The task
Copy, from the entries below, each line in which the string "recreates" appears.

------ Records

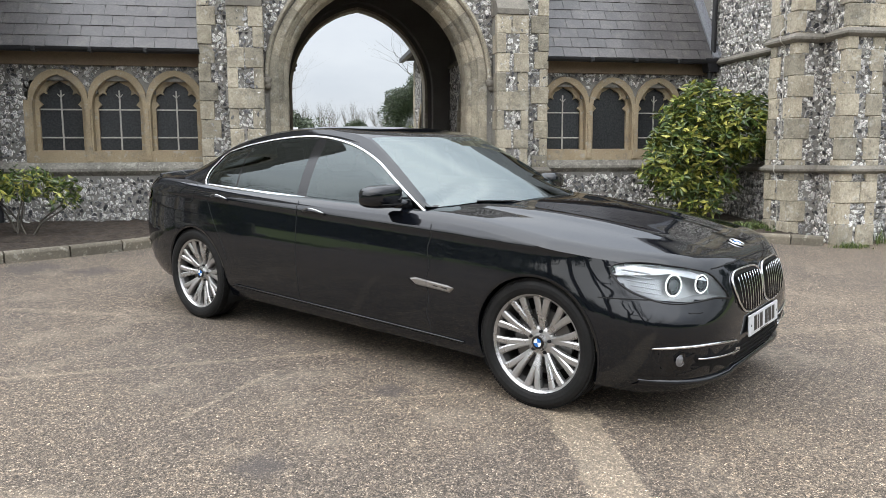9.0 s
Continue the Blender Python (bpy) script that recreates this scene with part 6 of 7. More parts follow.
def strip(name, pts, width, lift, material, s, label="", thick=0.006, yfun=None, tilt=0.0):
    """A narrow moulding that follows a line (x, z) on the car's flank."""
    yf = yfun or side_y
    bm = bmesh.new()
    rows = []
    n = len(pts)
    for i, (x, z) in enumerate(pts):
        a, b = pts[max(0, i - 1)], pts[min(n - 1, i + 1)]
        dx, dz = b[0] - a[0], b[1] - a[1]
        l = math.hypot(dx, dz) or 1
        px, pz = -dz / l * width / 2, dx / l * width / 2
        row = []
        for k, o in ((-1, 0.0), (-0.6, thick), (0.6, thick), (1, 0.0)):
            xx, zz = x + px * k, z + pz * k
            row.append(bm.verts.new((xx, s * (yf(xx, zz) + lift + o - tilt * (zz - z) / (width / 2)), zz)))
        rows.append(row)
    for A, B in zip(rows, rows[1:]):
        for k in range(3):
            bm.faces.new((A[k], A[k + 1], B[k + 1], B[k]))
    bmesh.ops.recalc_face_normals(bm, faces=bm.faces[:])
    if sum(f.normal.y * s for f in bm.faces) < 0:
        bmesh.ops.reverse_faces(bm, faces=bm.faces[:])
    return part(name, bm, material, car, label, smooth=True)


def line(a, b, n):
    return [(a[0] + (b[0] - a[0]) * i / n, a[1] + (b[1] - a[1]) * i / n) for i in range(n + 1)]


GAP = plain("panel gap", (0.002, 0.002, 0.002), 0.9)
# fuel filler flap on the rear quarter
flap = [(-3.227, 1.030), (-3.212, 1.043), (-3.152, 1.046), (-3.082, 1.046), (-3.064, 1.036), (-3.062, 1.015), (-3.080, 0.955), (-3.090, 0.925), (-3.107, 0.908), (-3.172, 0.905), (-3.242, 0.905), (-3.264, 0.915), (-3.272, 0.935), (-3.262, 0.965), (-3.227, 1.030)]
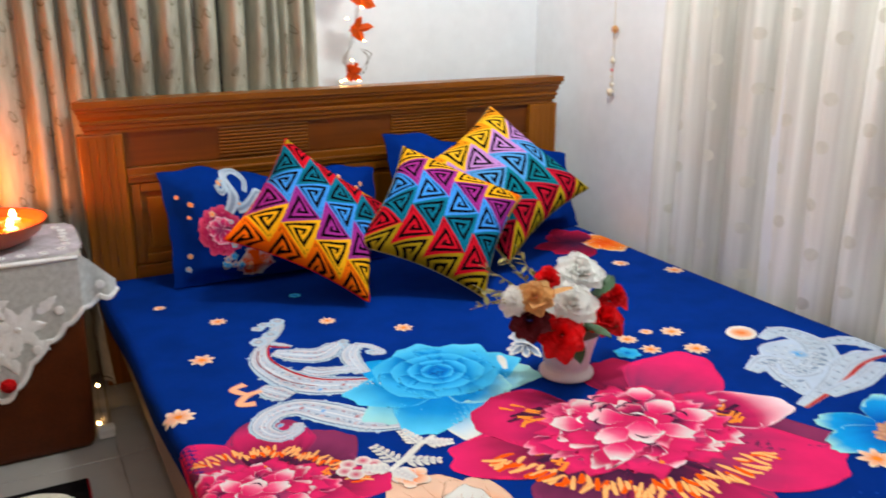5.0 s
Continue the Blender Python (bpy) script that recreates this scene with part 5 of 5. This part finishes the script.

------------

Answer to this exercise
Continue the Blender Python (bpy) script that recreates this scene with part 6 of 7. More parts follow.
Continue the Blender Python (bpy) script that recreates this scene with part 5 of 5. This part finishes the script.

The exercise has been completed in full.